At the end of our first class of Sovereignty Kindergarten, I gave the wonderful people in our group a homework assignment: To make a physical space that celebrates and honors them. Something that reminds them, in a concrete way, of everything that makes them who they are–unique, unlike any other person in the world.

This Sovereign Self Space celebrates their gifts and talents, their quirks and foibles, their accomplishments, heart and love.

Then, they are to spend some time with this space each day, developing and growing it, if they wish, or just hanging out in it and taking in the fullness of who they are.

Lindsay sent me photos of a giant collage she’d made for her Sovereign Self Space. Her accompanying email was so insightful and filled with realizations about her patterns, that I asked her if she would be willing to share it with you. She very graciously agreed. So here is her lovely email, along with my response to her.

You may relate to many of the things she talks about here.

I did my homework! But I’m shy about showing it to everyone so I’m just sending it to you.

It was interesting because in the beginning there was a lot of resistance but then I just hit this flow. And I liked it. I liked the feeling about not thinking about how it had to be and just making/creating/writing without a voice editing it.

And it ended up being a circle. Which was not the plan.

It started very literally, then became more abstract, then ended very poetically.

I made note of various monsters that came up, like my “there’s no time monster” and my “seriously, you think you can solve your problems by sitting around doing arts and crafts” monster, and my “you aren’t doing it right! Go review EXACTLY what Hiro said so you FOLLOW THE RULES” monster, and my “what is the point” monster.

But now I like it. Although part of me wants to go back and ‘fix’ parts of it. Which I’m trying not to do.

Which makes me realize how careful I am to edit myself before I go into public (by public I mean be in front of anyone who is not a close friend – and that group is small). How cautious I am of what I say and how I say it.

So that being in public can be really stressful for me if I’m not on a stage (like at the front of the classroom), or in charge (as in the head of the group), because then I’m not in a position to craft the image of myself as I want people to see me. And I don’t think that constant desire to present only a portion of myself is very sovereign . . .

Of course, I’m willing to have you look at it because I know you’re here to help. I thought maybe in looking it over you might be able to observe some things about me that I can’t see through the haze of all my need to construct a narrative about who I am, even to myself.

Lindsay, this is wonderful–an intriguing mix of inner and outer qualities and accomplishments, and the underlying patterns that they reveal.

Thank you for taking the risk to explore all of the feelings that this exercise stirred up in you. It’s great that you met those parts of yourself that want to be right, follow the rules, feel not-good-enough and need to have their story straight before showing it to the world.

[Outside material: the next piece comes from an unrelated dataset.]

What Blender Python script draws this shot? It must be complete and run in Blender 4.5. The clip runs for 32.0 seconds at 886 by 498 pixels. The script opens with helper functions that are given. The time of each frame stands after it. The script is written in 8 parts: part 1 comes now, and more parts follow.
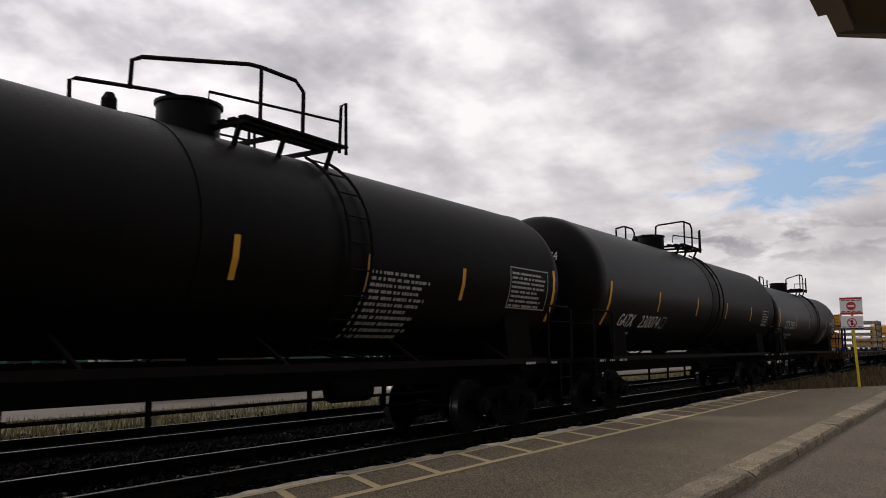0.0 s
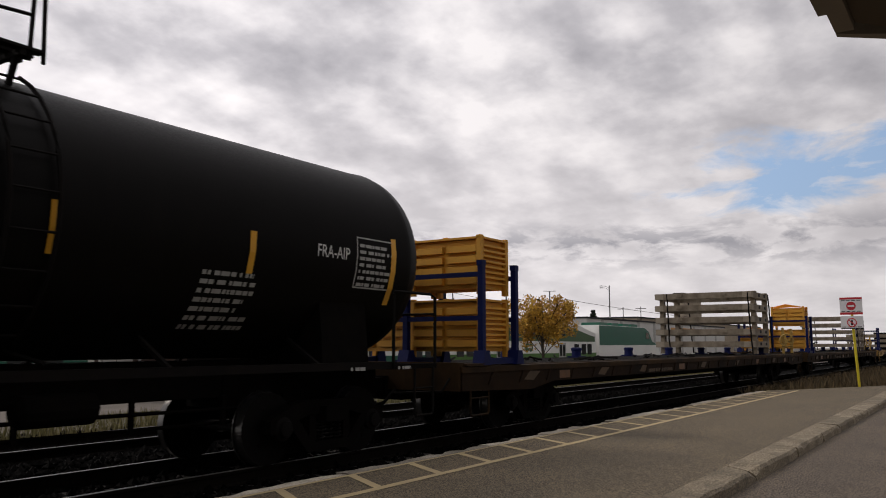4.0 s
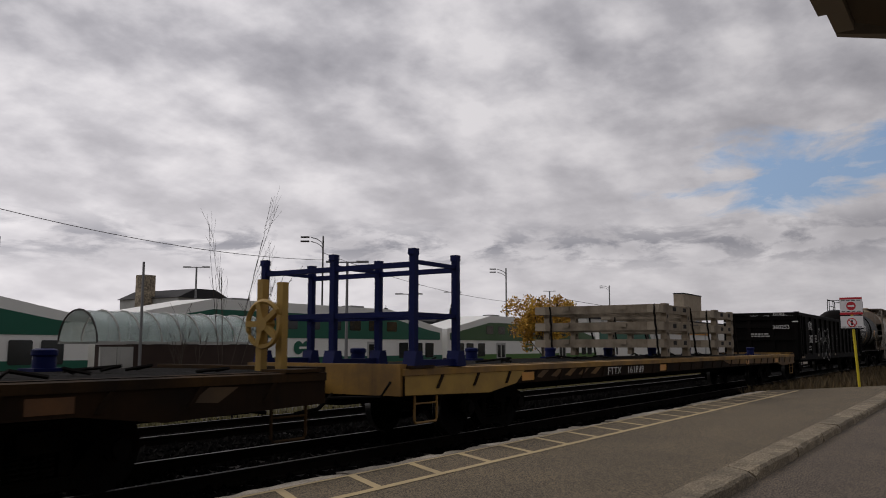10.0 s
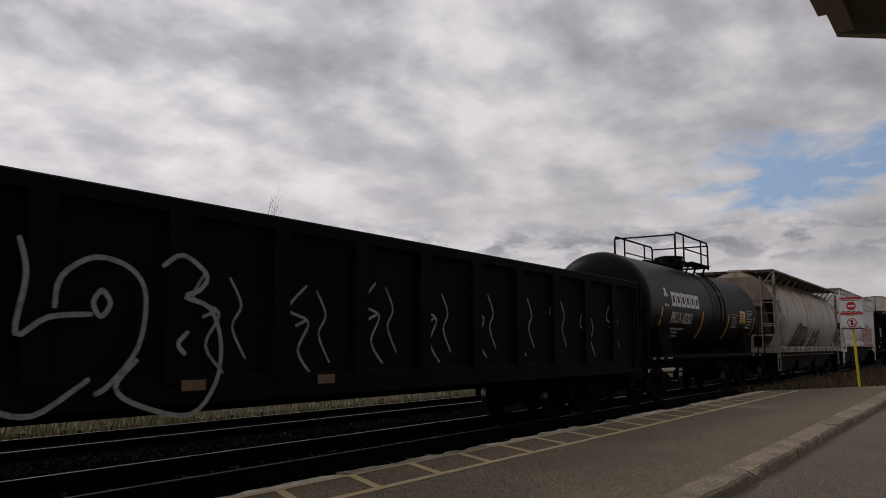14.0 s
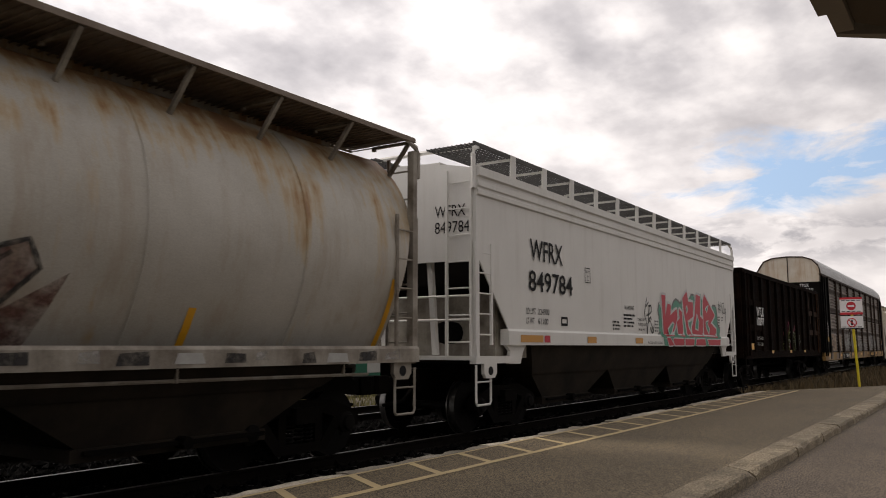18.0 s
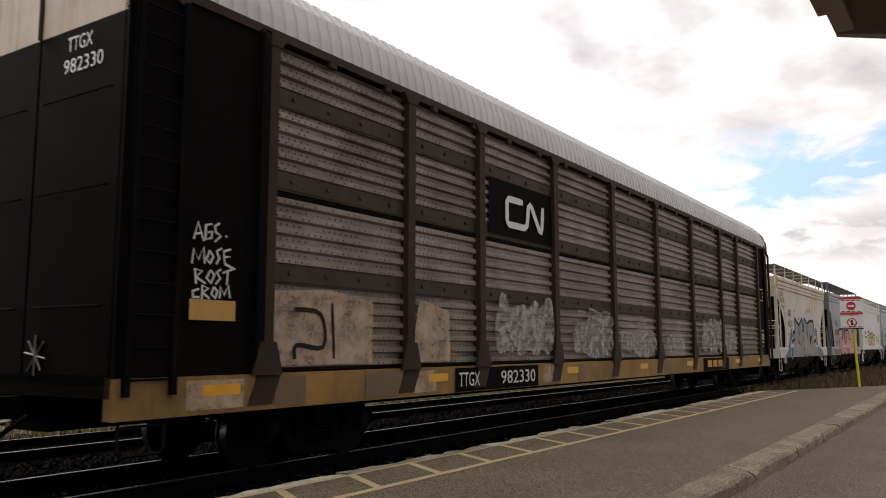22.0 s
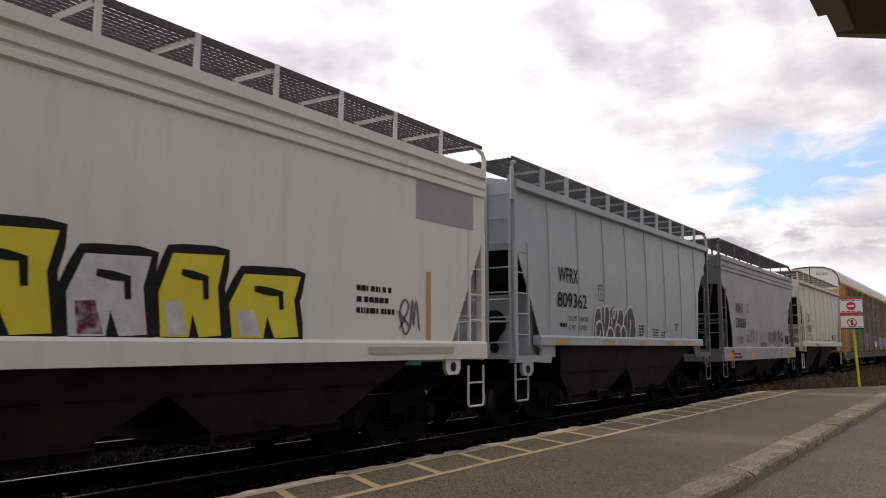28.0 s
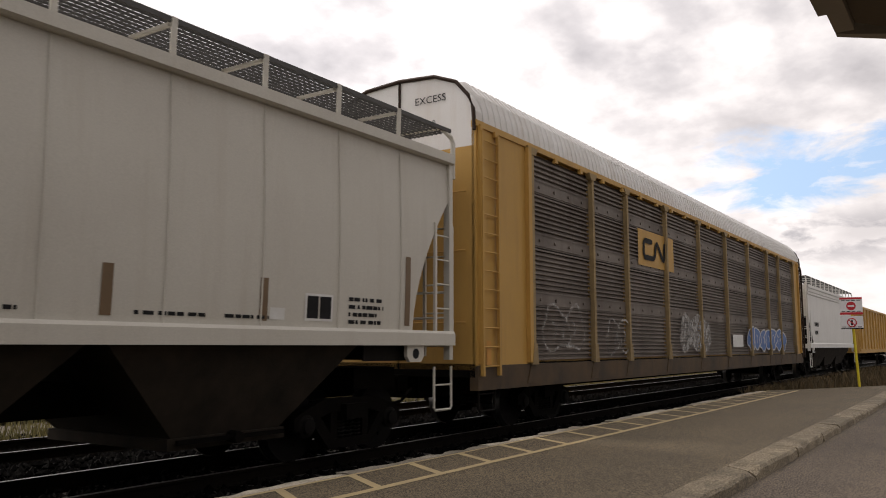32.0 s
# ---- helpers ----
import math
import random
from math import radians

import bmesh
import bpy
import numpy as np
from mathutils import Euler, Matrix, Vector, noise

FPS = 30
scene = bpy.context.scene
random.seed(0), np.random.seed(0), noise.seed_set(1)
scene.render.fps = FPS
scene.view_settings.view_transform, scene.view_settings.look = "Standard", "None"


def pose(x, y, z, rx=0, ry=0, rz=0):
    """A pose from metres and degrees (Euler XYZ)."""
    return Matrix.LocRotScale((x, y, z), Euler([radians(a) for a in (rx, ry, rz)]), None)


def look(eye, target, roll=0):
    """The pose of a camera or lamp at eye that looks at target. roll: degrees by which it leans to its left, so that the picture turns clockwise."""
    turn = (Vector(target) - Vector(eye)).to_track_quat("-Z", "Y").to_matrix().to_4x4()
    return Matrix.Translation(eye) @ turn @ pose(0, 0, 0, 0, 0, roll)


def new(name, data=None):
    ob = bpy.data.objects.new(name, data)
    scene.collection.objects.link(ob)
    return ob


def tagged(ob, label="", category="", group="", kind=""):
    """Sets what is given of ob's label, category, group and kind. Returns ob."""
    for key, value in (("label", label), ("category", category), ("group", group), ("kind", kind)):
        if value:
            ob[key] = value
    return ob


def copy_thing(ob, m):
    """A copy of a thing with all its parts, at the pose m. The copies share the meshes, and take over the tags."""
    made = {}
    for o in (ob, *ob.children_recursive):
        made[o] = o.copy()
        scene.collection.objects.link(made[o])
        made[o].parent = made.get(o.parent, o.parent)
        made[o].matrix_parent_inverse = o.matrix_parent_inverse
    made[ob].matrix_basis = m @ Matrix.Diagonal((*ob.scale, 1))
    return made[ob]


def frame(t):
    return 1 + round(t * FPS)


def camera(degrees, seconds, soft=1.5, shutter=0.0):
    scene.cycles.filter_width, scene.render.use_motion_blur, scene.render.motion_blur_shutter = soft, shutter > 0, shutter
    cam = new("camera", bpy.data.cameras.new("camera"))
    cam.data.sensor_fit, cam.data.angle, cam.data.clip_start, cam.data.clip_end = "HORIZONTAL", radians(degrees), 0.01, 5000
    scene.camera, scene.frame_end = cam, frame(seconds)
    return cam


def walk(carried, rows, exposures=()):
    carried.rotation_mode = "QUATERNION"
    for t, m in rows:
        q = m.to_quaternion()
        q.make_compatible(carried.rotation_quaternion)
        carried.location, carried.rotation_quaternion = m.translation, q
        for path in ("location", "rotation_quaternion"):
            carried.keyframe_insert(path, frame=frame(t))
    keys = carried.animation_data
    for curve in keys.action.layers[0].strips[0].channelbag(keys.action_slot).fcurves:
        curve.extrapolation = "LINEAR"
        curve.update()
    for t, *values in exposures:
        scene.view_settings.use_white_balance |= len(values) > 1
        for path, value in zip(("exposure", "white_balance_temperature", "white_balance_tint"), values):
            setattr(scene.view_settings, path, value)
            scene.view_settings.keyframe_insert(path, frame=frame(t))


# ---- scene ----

We all have these selves within our ego-structure. And, since everything including the ego is made of the same soul-essence, each of these parts of your self holds, in its heart, a spiritual truth.

The need to please or to be seen in a certain light is, in its essence, the need to belong, to be loved, to take your place in the circle of life, and to contribute to your world.

The expression of these needs becomes distorted through fear and misunderstanding about your own nature and your place in the world, but the needs themselves are universal, and fundamentally human.

We’re not here to do away with the urge to present a certain image of ourselves or construct a narrative about ourselves for the world. Rather, we are here to meet that urge with love and curiosity, and to discover the jewel hidden within it.

That willingness to explore, to be curious and open to whatever you find in yourself, brings you into your sovereignty.

The voices within you that say: Who do you think you are? What makes you think any of this is interesting? You didn’t do it right! and so on, are fragments of your wholeness. So they have the memory of wholeness within them.

As their sovereign leader, you can help them feel safe and heard–first, by inviting them to tell you their stories and listening for the underlying fears in which those narratives are embedded; and then by holding up a mirror so they can see their own essence.

When you help these fragments of your selves reconnect with their wholeness, they lend the power of their gifts to the shaping of your life.

This is one of the main tasks of sovereignty–bringing the inner selves that live in your kingdom into harmonious relationship with each other, and making your kingdom a place where all of your selves are liberated to grow into their full potentials.

These feelings are so universal, yet we’re shy about talking about them, because that exposes the most vulnerable parts of our selves. We feel ashamed, tender, afraid of judgment or criticism, so we all walk around hiding our feelings under masks that stifle our power and creativity.

You’re brave for having done the homework with such clarity and determination to seek out the truth about your self and your patterns.

Your willingness to share this publicly is both an act of courage and of great generosity. We learn from each other. And in sharing our most vulnerable selves, we make the world safer and kinder for everyone. Thank you so much!

I’d love to hear what comes up for you when you share your self more fully and honestly with your world.

Each time we risk being ourselves, we open up a channel for greater intimacy, closeness and connection. Our world needs you–your particular, unique, quirky, wonderful self.